L’inquinamento atmosferico costa all’Italia quanto una finanziaria

L’inquinamento atmosferico non è soltanto dannoso alla salute ma anche all’economia europea. Pubblicato il rapporto della Eea. Sotto esame 14.000 impianti industriali in tutta Europa.

di Massimo Bonato

È appena terminato il G20. Tutti parlano della Cina  per i buoni propositi di riduzione dei gas pattuiti con gli Usa, e in fin dei conti con il resto del pianeta. Intanto esce però il rapporto Costs of air pollution from European industrial facilities  – an updated assessment della Eea, l’Agenzia europea dell’ambiente, e anche l’Europa ha di che preoccuparsi. Basta il solo 1% delle industrie europee a produrre il 50% dell’inquinamento atmosferico che respiriamo. E ha dei costi.
Il rapporto prende in considerazione il lasso di tempo tra il 2008 e il 2012 e ha valutato 14.325 impianti in tutta Europa.
Il direttore esecutivo dell’Eea, Hans Bruyninckx, intervistato dal «Deutshe Welle» ha affermato come sia sufficiente osservare chi occupa i primi 30 posti della graduatoria stilata, per rendersi conto che basta l’1% degli impianti industriali a produrre la metà dell’inquinamento europeo. E 26 di essi si trovano perlopiù distribuiti tra Germania ed Europa orientale, industrie che producono energia, ovvero centrali elettriche a carbone.

Lo studio non ha tenuto in considerazione le possibili violazioni delle norme vigenti sui fumi, ma soltanto il volume prodotto da ogni singolo impianto. Complessivamente però gli effetti non sono soltanto ambientali. Nel modello utilizzato dai ricercatori, sono stati utilizzati indicatori come le morti premature, costo del ricovero ospedaliero, i giorni di lavoro perduti, danni alla salute, e anche danni agli edifici e all’agricoltura.
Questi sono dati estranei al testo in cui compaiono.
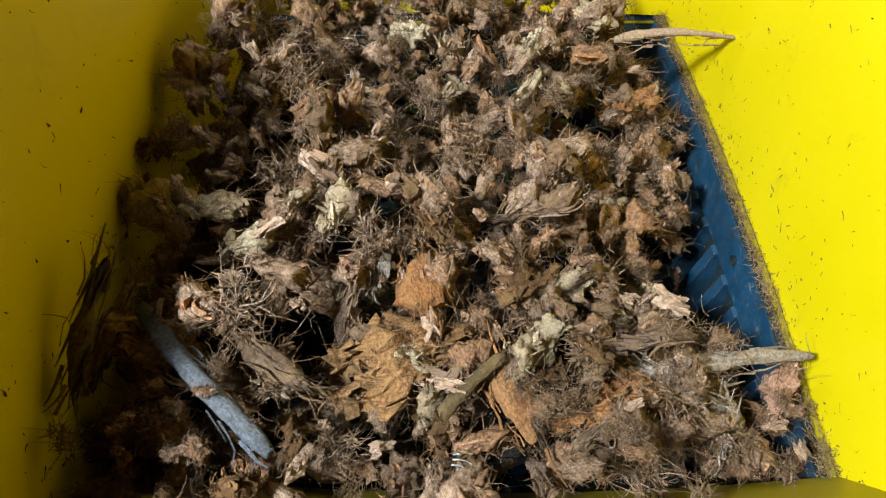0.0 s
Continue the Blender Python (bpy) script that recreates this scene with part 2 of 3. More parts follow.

Le stime del periodo 2008-2012 per i danni prodotti da gas industriali potrebbero essere costati al contribuente europeo tra i 329 e i 1.053 miliardi di euro. E sono cifre relative ai danni prodotti dalle sole emissioni industriali, perché andrebbero a queste aggiunte quelle prodotte dagli impianti civili di riscaldamento, il traffico automobilistico, l’impatto dell’agricoltura e un certo numero di altri processi.

Gli impianti industriali maggiormente inquinanti si trovano in Bulgaria, Polonia,Romania, Germania, Inghilterra; ma anche l’Italia della Ilva di Taranto (alla 29° posizione!) concorre tra le prime posizioni. Soltanto la centrale termoelettrica Federico II di Brindisi si colloca alla 33° posizione, seguita dalla raffineria di Gela Spa, la raffineria Esso di Augusta, la Saras di Sarroch, la centrale di Vado Ligure, quella di Fiume Santo a Sassari, che chiude i primi posti (108°) come sottolinea «Greenreport». Nella sola Italia sono stati presi in esame 1329 impianti, e i costi stimati per salute e ambiente vanno dai 25 ai 60 miliardi di euro (tra il 2008 e il 2012).

Ovvio chiedersi: e allora, quali sono le soluzioni?
Hans Bruyninckx pensa sia necessario e urgente regolare le norme sulle emissioni da un lato facendo della salute un cardine legislativo; d’altro canto approfondire gli studi anche sulle piccole e medie imprese, perché possono causare comunque danni al livello locale; ma soprattutto “de-carbonizzare” l’Europa. Se è vero che la crisi sta facendo la sua parte nel rallentare l’emissione di fumi industriali, in un periodo di estesa deindustrializzaione dei territori, è altresì vero che la maggior parte dei danni proviene proprio dal produrre energia utilizzando il carbone: non resta, secondo Bruyninckx che puntare su tecnologie più avanzate e più pulite.